Stocks in Tokyo tumbled to their lowest level since mid November as investors worried about slowing growth in China and on increasing bets the US Federal Reserve will further reduce its stimulus efforts.
The benchmark Nikkei 225 index closed down 2.51% or 385 points at 15,005 on higher than usual volumes while the broader Topix fell 35 points or 2.80% to 1,229. The Hang Seng index closed down 473 points or 2.11% to 21,976.
Asian stocks mirrored Friday's global stock market rout, sparked by Thursday's report that showed China's massive manufacturing sector had contracted.

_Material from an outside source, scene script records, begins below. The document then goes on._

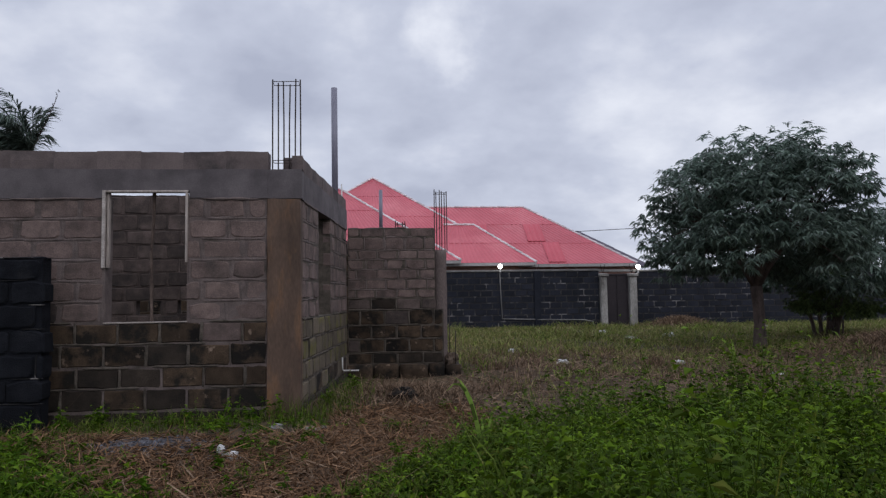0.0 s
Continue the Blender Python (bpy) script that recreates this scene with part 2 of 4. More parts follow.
M = {
    "block": material("sandcrete_block", (0.104, 0.075, 0.067), (0.196, 0.141, 0.124), 5, 90, 0.95, 0.5,
                      third=(0.062, 0.05, 0.045), third_scale=2.2, third_at=(0.5, 0.68), vary=0.17, flake=(0.22, 0.17, 0.147), flake_at=(0.68, 0.74)),
    "damp": material("damp_block", (0.025, 0.0162, 0.010), (0.074, 0.049, 0.031), 4.2, 90, 0.95, 0.6,
                     third=(0.011, 0.009, 0.007), third_scale=2.6, third_at=(0.47, 0.57), vary=0.4,
                     flake=(0.17, 0.122, 0.09), flake_at=(0.61, 0.67)),
    "mossy": material("mossy_block", (0.072, 0.057, 0.040), (0.145, 0.115, 0.083), 3.0, 80, 0.95, 0.6,
                      third=(0.108, 0.100, 0.020), third_scale=2.6, third_at=(0.5, 0.66), vary=0.25, flake=(0.20, 0.175, 0.13)),
    "mortar": material("mortar", (0.098, 0.077, 0.071), (0.166, 0.129, 0.118), 6, 100, 0.95, 0.6,
                       third=(0.055, 0.045, 0.037), third_scale=2.0),
    "grey_mortar": material("weathered_mortar", (0.052, 0.043, 0.034), (0.122, 0.101, 0.082), 9, 100, 0.95, 0.7,
                            third=(0.04, 0.034, 0.027), third_scale=2.5),
    "chalky": material("spalled_block", (0.05, 0.034, 0.025), (0.17, 0.122, 0.092), 7, 100, 0.95, 0.8, vary=0.1,
                       third=(0.09, 0.07, 0.05), third_scale=4.0),
    "beam": material("beam_concrete", (0.088, 0.076, 0.079), (0.158, 0.137, 0.140), 2.6, 70, 0.92, 0.25, grain_amount=0.1,
                     third=(0.068, 0.06, 0.062), third_scale=0.9, third_at=(0.5, 0.7)),
    "parapet": material("parapet_block", (0.102, 0.080, 0.077), (0.170, 0.134, 0.127), 2.8, 80, 0.95, 0.4,
                        grain_amount=0.13, third=(0.065, 0.056, 0.055), third_scale=1.3, vary=0.1),
    "column": material("column_concrete", (0.075, 0.049, 0.036), (0.135, 0.087, 0.062), 4.0, 45, 0.85, 0.2, grain_amount=0.16,
                       third=(0.20, 0.105, 0.052), third_scale=3.4, third_at=(0.52, 0.72), stretch=(1, 1, 0.3)),
    "bare_column": material("bare_column", (0.100, 0.078, 0.071), (0.158, 0.123, 0.112), 3.0, 70, 0.9, 0.3, stretch=(1, 1, 0.3)),
    # darker block tones: shade inside the room put into colour; stained blocks outside
    "stained": material("stained_shaded_block", (0.05, 0.038, 0.033), (0.118, 0.088, 0.078), 4, 90, 0.95, 0.5,
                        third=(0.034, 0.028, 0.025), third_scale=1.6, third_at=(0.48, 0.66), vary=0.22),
    "soot": material("sooty_block", (0.016, 0.0120, 0.0090), (0.043, 0.032, 0.024), 4.5, 90, 0.95, 0.7,
                     third=(0.012, 0.0105, 0.0085), third_scale=2.4, vary=0.3, flake=(0.11, 0.085, 0.065), flake_at=(0.66, 0.72)),
    "black": material("blackened_block", (0.0053, 0.0059, 0.0080), (0.0142, 0.0150, 0.0186), 5, 90, 0.97, 1.0, spec=0.12,
                      third=(0.019, 0.018, 0.019), third_scale=2.6, third_at=(0.6, 0.75), vary=0.25),
    # bluer than the near fence: distance haze put into the block colour
    "far_black": material("far_black_block", (0.0105, 0.0120, 0.0185), (0.021, 0.0235, 0.033), 1.5, 30, 0.93, 0.4,
                          third=(0.036, 0.034, 0.036), third_scale=1.2, third_at=(0.6, 0.75), vary=0.3, island=True),
    "far_mortar": material("far_mortar", (0.022, 0.021, 0.022), (0.05, 0.047, 0.047), 2.5, 40, 0.95, 0.4,
                           third=(0.20, 0.188, 0.185), third_scale=2.3, third_at=(0.54, 0.64)),
    "coping": material("pale_coping", (0.12, 0.115, 0.11), (0.30, 0.29, 0.28), 1.5, 40, 0.9, 0.4),
    "pale": material("pale_concrete", (0.20, 0.19, 0.175), (0.38, 0.36, 0.335), 2.5, 40, 0.9, 0.3,
                     third=(0.13, 0.12, 0.11), third_scale=1.5, stretch=(1, 1, 0.3)),
    "roof": material("red_roof_sheet", (0.43, 0.078, 0.10), (0.52, 0.11, 0.135), 0.6, 12, 0.6, 0.0,
                     third=(0.55, 0.15, 0.17), third_scale=0.35, vary=0.07, spec=0.5, grain_amount=0.06),
    "ridge_cap": material("ridge_cap", (0.52, 0.46, 0.46), (0.78, 0.71, 0.71), 6, 40, 0.6, 0.0, vary=0.2),
    "fascia": material("fascia_board", (0.30, 0.285, 0.275), (0.45, 0.43, 0.42), 1.2, 40, 0.8, 0.0),
    "grey_roof": material("grey_roof_sheet", (0.075, 0.062, 0.085), (0.10, 0.085, 0.11), 0.6, 15, 0.5, 0.0),
    "salmon": material("salmon_plaster", (0.36, 0.21, 0.165), (0.44, 0.27, 0.21), 0.8, 30, 0.9, 0.2),
    "gate": material("dark_metal_gate", (0.022, 0.017, 0.02), (0.035, 0.027, 0.03), 1.5, 30, 0.6, 0.1),
    "steel": material("rusty_rebar", (0.022, 0.018, 0.018), (0.055, 0.04, 0.036), 12, 90, 0.75, 0.2),
    "pipe": material("grey_plastic_pipe", (0.185, 0.18, 0.225), (0.235, 0.23, 0.28), 3.0, 50, 0.45, 0.0, grain_amount=0.05),
    "white_pipe": material("white_plastic_pipe", (0.5, 0.48, 0.46), (0.66, 0.64, 0.62), 5, 60, 0.5, 0.0),
    "jamb": material("weathered_pale_wood", (0.24, 0.20, 0.175), (0.46, 0.40, 0.36), 8, 80, 0.85, 0.3, stretch=(1, 1, 0.12)),
    "pale_edge": material("pale_wood_edge", (0.30, 0.265, 0.24), (0.54, 0.48, 0.44), 8, 80, 0.85, 0.2),
    "pole": material("bark_prop_pole", (0.05, 0.035, 0.03), (0.15, 0.11, 0.09), 14, 80, 0.9, 0.4, stretch=(1, 1, 0.4)),
    "bark": material("mango_bark", (0.045, 0.034, 0.03), (0.12, 0.088, 0.075), 9, 60, 0.95, 0.9, stretch=(1, 1, 0.35)),
    "plastic": material("white_plastic_bag", (0.38, 0.375, 0.37), (0.62, 0.61, 0.60), 12, 60, 0.5, 0.5),
    "cloth": material("beige_cloth", (0.27, 0.22, 0.18), (0.46, 0.38, 0.32), 14, 60, 0.9, 0.5),
    "gravel": material("grey_gravel", (0.030, 0.030, 0.036), (0.115, 0.113, 0.125), 20, 80, 0.9, 0.3, vary=0.6, island=True),
    "pale_joint": material("pale_joint", (0.009, 0.009, 0.010), (0.028, 0.026, 0.026), 9, 80, 0.95, 0.5, third=(0.17, 0.158, 0.15), third_scale=6.0, third_at=(0.55, 0.64)),
    "newer_sheet": material("newer_red_sheet", (0.45, 0.072, 0.095), (0.52, 0.092, 0.117), 0.6, 12, 0.55, 0.0, grain_amount=0.06),
    "stone": material("grey_stone", (0.12, 0.115, 0.11), (0.25, 0.24, 0.23), 9, 80, 0.9, 0.6),
    "cable": material("black_cable", (0.015, 0.015, 0.017), (0.025, 0.025, 0.028), 5, 60, 0.7, 0.0),
    "weed": leaf_material("weed_leaf", (0.022, 0.060, 0.003), (0.076, 0.142, 0.007), dry=(0.15, 0.18, 0.016), dry_at=(0.56, 0.74), rough=0.65, spec=0.08),
    "weed_dark": leaf_material("dark_weed_leaf", (0.021, 0.046, 0.005), (0.080, 0.128, 0.012), dry=(0.17, 0.155, 0.03), dry_at=(0.54, 0.74), rough=0.65, spec=0.08),
    "weed_tip": leaf_material("young_weed_leaf", (0.050, 0.105, 0.006), (0.125, 0.190, 0.012), rough=0.6, soft=0.3, spec=0.1),
    "blade": leaf_material("grass_blade", (0.045, 0.075, 0.011), (0.115, 0.155, 0.025), dry=(0.20, 0.16, 0.065), rough=0.7),
    "field": leaf_material("field_grass", (0.092, 0.128, 0.024), (0.190, 0.232, 0.054), dry=(0.28, 0.21, 0.115), dry_at=(0.47, 0.62)),
    "straw": leaf_material("dry_straw", (0.082, 0.053, 0.034), (0.25, 0.172, 0.115), rough=0.8, soft=0.1),
    "path_straw": leaf_material("trodden_straw", (0.070, 0.037, 0.019), (0.225, 0.128, 0.070), rough=0.8, soft=0.1),
    "reed": leaf_material("reed_leaf", (0.12, 0.19, 0.035), (0.22, 0.31, 0.06), soft=0.3),
    # pale bluish leaf tones: haze over the trees put into the colour
    "mango": leaf_material("mango_leaf", (0.092, 0.135, 0.108), (0.165, 0.218, 0.172), dry=(0.15, 0.20, 0.13), dry_at=(0.6, 0.75), rough=0.42, soft=0.5, spec=0.6),
    "shrub": leaf_material("shrub_leaf", (0.06, 0.095, 0.035), (0.13, 0.17, 0.06), rough=0.6, soft=0.3),
    "palm": leaf_material("palm_leaflet", (0.08, 0.11, 0.092), (0.14, 0.18, 0.145), rough=0.5, soft=0.25),
    "soil": material("soil_with_litter", (0.036, 0.023, 0.0135), (0.082, 0.053, 0.033), 2.2, 60, 0.97, 0.8,
                     third=(0.05, 0.055, 0.02), third_scale=0.45, third_at=(0.5, 0.7)),
}

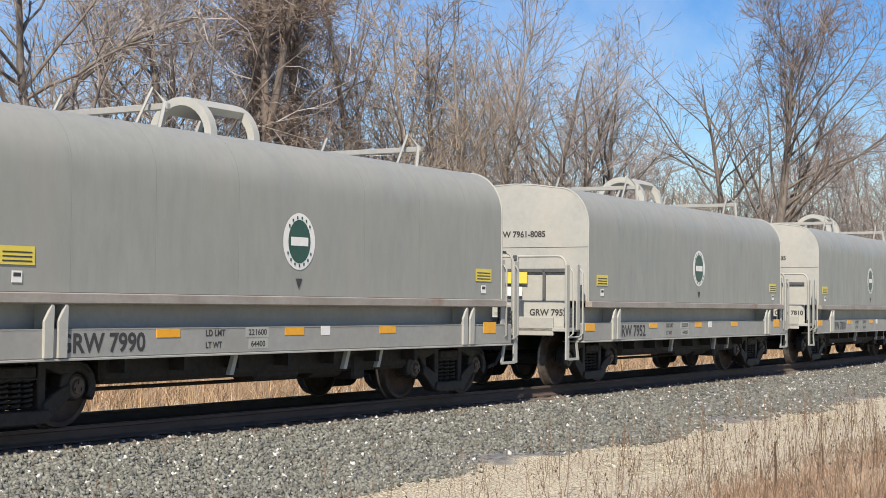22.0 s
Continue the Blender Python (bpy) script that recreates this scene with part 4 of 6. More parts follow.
    for y, z in ((-1.08, 4.0), (-0.5, 4.30), (0, 4.40), (0.5, 4.30), (1.08, 4.0)):
        v += [(-hl, y, z), (hl, y, z)]
    roof.add(v, [(2 * i, 2 * i + 1, 2 * i + 3, 2 * i + 2) for i in range(4)], True)
    roof.add([(-hl, -1.08, 4.0), (-hl, -0.5, 4.30), (-hl, 0, 4.40), (-hl, 0.5, 4.30), (-hl, 1.08, 4.0)], [(0, 1, 2, 3, 4)])
    roof.add([(hl, -1.08, 4.0), (hl, -0.5, 4.30), (hl, 0, 4.40), (hl, 0.5, 4.30), (hl, 1.08, 4.0)], [(0, 1, 2, 3, 4)])
    part("roof", roof, M_SLOPE, car, "grimy dark grey hopper roof")
    for i in range(10):
        x = -hl + 0.55 + (2 * hl - 1.1) * i / 9
        part("roof_hatch", Kit().lathe([(4.34, 0.28), (4.43, 0.28), (4.45, 0.25), (4.47, 0.0)], "z", 20, (x, 0.0, 0)), M_SLOPE, car)
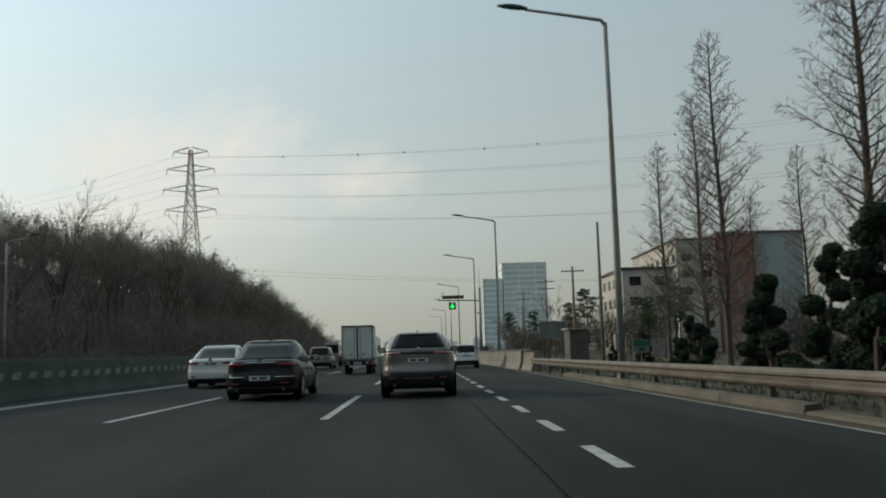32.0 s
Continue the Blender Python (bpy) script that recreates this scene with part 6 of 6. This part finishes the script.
def cargo_truck(label, paint, L=7.8):
    """A forward-control truck: rounded cab with a roof deflector, plain box body with a stripe."""
    ob = thing("cargo_truck", label, "truck", "opposite traffic")
    w = 1.2
    ring = lambda y, k, top: [(x * w * k, y, z) for x, z in ((-0.96, 0.45), (-1, 1.0), (-0.98, 2.1), (-0.90, top - 0.25), (-0.70, top), (0.70, top), (0.90, top - 0.25), (0.98, 2.1), (1, 1.0), (0.96, 0.45))]
    part("cab", Geo().loft([ring(L - 2.1, 1, 2.75), ring(L - 0.5, 1, 2.75), ring(L - 0.12, 0.97, 2.6), ring(L, 0.92, 2.45)], True), paint, ob)
    hood = lambda y, top, k: [(x * w * k, y, z) for x, z in ((-0.92, 2.56), (-0.90, top - 0.22), (-0.68, top), (0.68, top), (0.90, top - 0.22), (0.92, 2.56))]
    part("roof_deflector", Geo().loft([hood(L - 2.05, 3.5, 1.0), hood(L - 1.3, 3.45, 1.0), hood(L - 0.6, 3.1, 0.97), hood(L - 0.25, 2.75, 0.92)], True), paint, ob)
    part("windscreen", Geo().box(-w * 0.84, L - 0.06, 1.45, w * 0.84, L + 0.012, 2.25), CAR_GLASS, ob)
    part("visor", Geo().box(-w * 0.86, L - 0.1, 2.30, w * 0.86, L + 0.16, 2.42), BLACK, ob)
    part("bumper", Geo().cbox((0, L, 0.62), (2.3, 0.24, 0.36), 0.05), BLACK, ob)
    for s in (-1, 1):
        part("side_window", Geo().box(s * w * 0.985 - 0.03, L - 1.5, 1.55, s * w * 0.985 + 0.03, L - 0.55, 2.2), CAR_GLASS, ob)
        part("mirror", Geo().cbox((s * 1.36, L - 0.05, 1.9), (0.16, 0.1, 0.5), 0.03), BLACK, ob)
        part("headlight", Geo().cbox((s * 0.88, L + 0.02, 0.95), (0.4, 0.1, 0.2), 0.03), SIGN_WHITE, ob)
        for yy in (1.5, L - 1.2):
            wheel(ob, s * 1.12, yy, 0.42, 0.26, ALLOY, 6, s)
        part("stripe", Geo().box(s * 1.225 - 0.008, 0.1, 1.55, s * 1.225 + 0.008, L - 2.5, 1.72), paint, ob)
    part("cargo_box", Geo().cbox((0, (L - 2.4) / 2, 2.0), (2.44, L - 2.4, 2.2), 0.04), P_WHITE, ob)
    part("chassis", Geo().cbox((0, L / 2 - 0.6, 0.72), (0.9, L - 1.6, 0.3), 0.03), BLACK, ob)
    return ob


# first stretch
stand(car("white saloon car driving in the outer lane", P_SILVERWHITE, L=4.75, W=1.83), -6.7, 55.6)
stand(pickup("white drop-side pickup truck with an orange tailgate", P_SILVERWHITE, ORANGE, ORANGE, None, plate_m=PLATE, band=SIDE_BAND), -3.4, 50.6)
stand(car("black executive saloon with its tail lights glowing red", P_BLACK, L=4.9, W=1.86, H=1.49, lit=True, accents=True), -3.55, 124.6)
stand(car("silver compact suv with tall red lights and dark cladding", P_SILVER, "suv", L=4.53, W=1.82, H=1.68, R=0.34, tail="tall", clad=True, taper=0.70), 3.5, 140.4)
stand(pickup("dark blue pickup truck with a green tarpaulin over its bed", P_NAVY, P_NAVY, P_NAVY, TARP), -7.65, 186.2)
stand(car("white saloon car far ahead", P_WHITE, L=4.6, W=1.8), -7.0, 247.0)
stand(car("black saloon with chrome window trim in the second lane", P_BLACK, L=4.9, W=1.86, H=1.48, accents=True), -4.2, 63.2)
stand(car("black saloon with red tail lights in the second lane", P_BLACK, L=4.9, W=1.86, H=1.49, accents=True), -3.95, 203.5)
# middle stretch
stand(box_truck(), -3.75, 333.2)
stand(car("black saloon with a long low roofline", P_BLACK, L=4.86, W=1.86, H=1.46, tail="corner"), -7.3, 352.0)
stand(car("dark red saloon in the second lane", car_paint("paint_wine", (0.045, 0.012, 0.016)), L=4.7, W=1.82), -3.6, 392.0)
stand(car("white mid-size suv in the far lane", P_WHITE, "suv", L=4.7, W=1.88, H=1.69, R=0.35, tail="corner", roof_rails=True), -8.4, 433.0)
stand(car("grey-green suv with roof rails", P_GREY, "suv", L=4.6, W=1.85, H=1.7, R=0.34, tail="tall", clad=True, roof_rails=True), -7.4, 439.5)
stand(car("dark saloon car close in the second lane", P_BLACK, L=4.9, W=1.86, H=1.47), -4.1, 479.8)
# last stretch
stand(car("black executive saloon with slim tail lights", P_BLACK, L=4.95, W=1.88, H=1.49, tail="slim", tail_z=0.9, accents=True, plate_z=0.57), -3.8, 543.2)
stand(car("silver-white saloon with a sloping roofline", P_SILVERWHITE, L=4.85, W=1.85, H=1.46, tail="wide"), -8.1, 545.4)
stand(car("beige suv with slim red tail lights and dark lower bumper", P_BEIGE, "suv", L=4.8, W=1.93, H=1.66, R=0.37, tail="slim", clad=True, lift=0.15, taper=0.64, tail_z=1.13, bumper_top=0.66), -0.15, 605.0)
stand(car("black executive saloon with a chrome trim line", P_BLACK, L=4.99, W=1.88, H=1.5, tail="slim", tail_z=0.9, accents=True, plate_z=0.57), -4.1, 604.8)
stand(car("white saloon with wide tail lights", P_WHITE, L=4.85, W=1.85, H=1.46, tail="slim", tail_z=0.88), -7.35, 613.6)
stand(car("white compact suv in the nearside lane", P_WHITE, "suv", L=4.3, W=1.8, H=1.66, tail="tall"), 3.1, 646.0)
stand(car("dark grey suv in the outer lane", P_GREY, "suv", L=4.6, W=1.85, H=1.69, tail="tall"), -7.9, 652.0)
stand(car("dark hatchback far ahead", P_BLACK, L=4.3, W=1.78), -7.4, 672.0)
last_truck = box_truck()
last_truck["label"] = "small white box truck ahead of the beige suv"
stand(last_truck, -3.7, 634.0)
# the far carriageway
stand(cargo_truck("white box truck with a rounded red cab beyond the median", car_paint("paint_dull_red", (0.20, 0.025, 0.035))), -18.0, 404.3, 180)
stand(coach("white coach beyond the median", P_WHITE, P_SILVERWHITE, 10), -15.0, 745, 180)
tr = box_truck()
tr["label"] = "white box truck beyond the median"
stand(tr, -16, 458, 180)
for x, y, p in ((-14.8, 60, P_WHITE), (-18.2, 92, P_SILVER), (-14.6, 214, P_WHITE), (-17.5, 300, P_SILVERWHITE), (-14.8, 402, P_WHITE), (-18, 620, P_SILVER)):
    stand(car("light-coloured car beyond the median", p, "suv" if y in (60, 402) else "sedan"), x, y, 180)
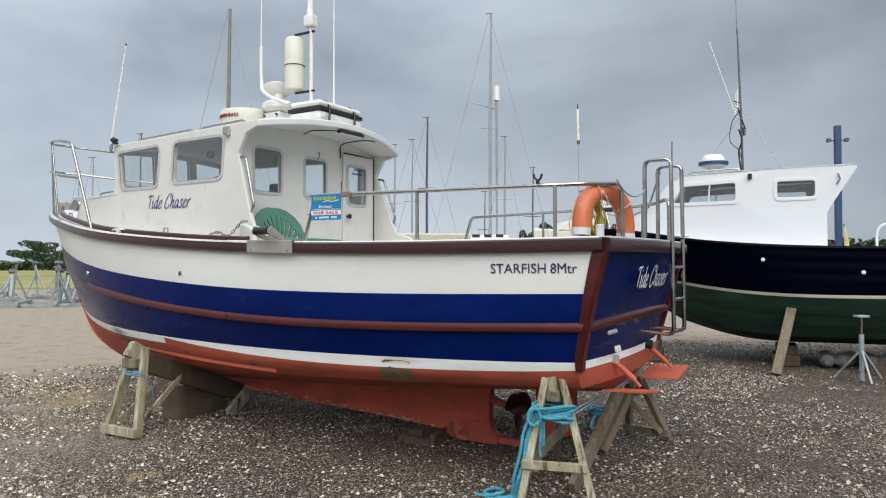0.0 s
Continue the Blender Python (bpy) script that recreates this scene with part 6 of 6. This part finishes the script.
for top_ in (V(11.76, 46.0, 5.41), V(14.26, 46.0, 7.35)):
    spar = thing("loose_spar", Matrix(), "dark spar leaning among the stored boats", "spar", "loose spars behind")
    part("spar", tube([V(12.9, 46.0, 3.3), top_], 0.06, n=8), M_DARKMAST, spar, smooth=True)
# masts that show beyond the bow later in the walk
for x, y, top, kind in ((-19.0, 44.0, 9.6, "dark"), (-23.0, 46.0, 8.4, "alloy"), (-13.5, 46.0, 11.0, "alloy"), (-26.0, 50.0, 8.0, "alloy"), (-16.0, 40.0, 6.8, "dark")):
    far_mast(x, y, top, 0.06, kind, 1.8)


def far_boat(x, y, rz, length, beam, h, keel, hull_m, cab_m, label, cabin=True, group="craft stored behind", tall=1.0):
    """A stored craft: flared hull on blocks, coachroof with side windows."""
    ob = thing("stored_boat", pose(x, y, 0, 0, 0, rz), label, "boat", group)
    rows = []
    for a in np.linspace(0, 1, 18):
        f = 1 - max(0, (a - 0.4) / 0.6) ** 2.2
        xx = -length / 2 + length * a
        rows.append([V(xx, beam / 2 * f * w, keel + (h - keel) * v + (0.12 * a * a if v > 0.5 else 0.25 * a ** 4)) for w, v in ((0.05, 0.0), (0.75, 0.25), (0.95, 0.6), (1.0, 1.0), (0.0, 1.06), (-1.0, 1.0), (-0.95, 0.6), (-0.75, 0.25), (-0.05, 0.0))])
    bm = loft(rows, close_u=True)
    bm.verts.ensure_lookup_table()
    bm.faces.new(bm.verts[:9])
    part("hull", bm, hull_m, ob, smooth=True)
    if cabin:
        pr = [(-length * 0.2, h + 0.05), (length * 0.27, h + 0.12), (length * 0.2, h + 0.4 * tall), (length * 0.05, h + 0.55 * tall), (-length * 0.2, h + 0.6 * tall)]
        c = part("coachroof", plate(pr, [], lambda u, v, d: V(u, beam * 0.34 - d, v), beam * 0.68), cab_m, ob, bevel=0.05)
        for sg in (1, -1):
            for k in range(3):
                part("window", box_bm(-length * 0.15 + k * length * 0.11, -length * 0.08 + k * length * 0.11, sg * beam * 0.34 - 0.012, sg * beam * 0.34 + 0.012, h + 0.24, h + 0.42), M_BLACK, c, "dark window", bevel=0.01)
    for xx in (-length * 0.25, length * 0.15):
        part("support", box_bm(xx - 0.2, xx + 0.2, -0.35, 0.35, 0, keel + 0.15), M_BEAM, ob)
    return ob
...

The strong yen against the dollar
also weighed on market sentiment and sent many exporters sharply lower. The dollar was last seen trading at around ¥102.32. Safe haven currencies such as the yen and Swiss franc continued to be in demand on Monday as the emerging markets sell-off continued.
Economic news failed to provide any cheer after Japan's trade deficit widened more than expected in December to 1.302trn yen as the rate of exports slowed, according to data from the country's Ministry of Finance.
Elsewhere Bloomberg reported that China Credit Trust has reached an agreement to restructure a high-yield trust product, soothing concerns about a default.
The product, which raised funds for a coal miner in the province, was issued by China Credit Trust and distributed by Industrial and Commercial Bank of China.
There has been pressure to compensate around 700 investors who bought the three-year trust product. Beijing-based China Credit Trust confirmed that an agreement had been reached, including a potential investment in the 3bn-yuan product.
There has been much focus on the threat of defaults in China's fast growing $1.67trn trust industry and while Monday's agreement soothed jitters about the troubled product and risks in the wider financial system, it raises the question of similar defaults and the stability of the financial system.
Stocks on the move included chipmaker Advantest tanked 6.1% while machinery maker Komatsu lost 4%. Honda motored 2% lower in Tokyo.
Heavyweight clothing chain Fast Retailing retreated 1.60% after it confirmed it was planning a secondary share listing in Hong Kong.
Companies such as Toshiba, Nintendo, Honda came under the spotlight ahead of their quarterly results later this week.
In Hong Kong stocks tumbled ahead the Fed's two-day meeting, starting Tuesday. Officials are expected to further reduce the central bank's monthly bond-buying by $10bn to $65bn amid signs of momentum in the world's largest economy.
Retailers Belle International and Esprit were down 5.3% and 4.01% respectively.
Oil giant Cnooc was down 3.5% while China Shenhua surrendered 3.6% in a session marked by sweeping losses across the board.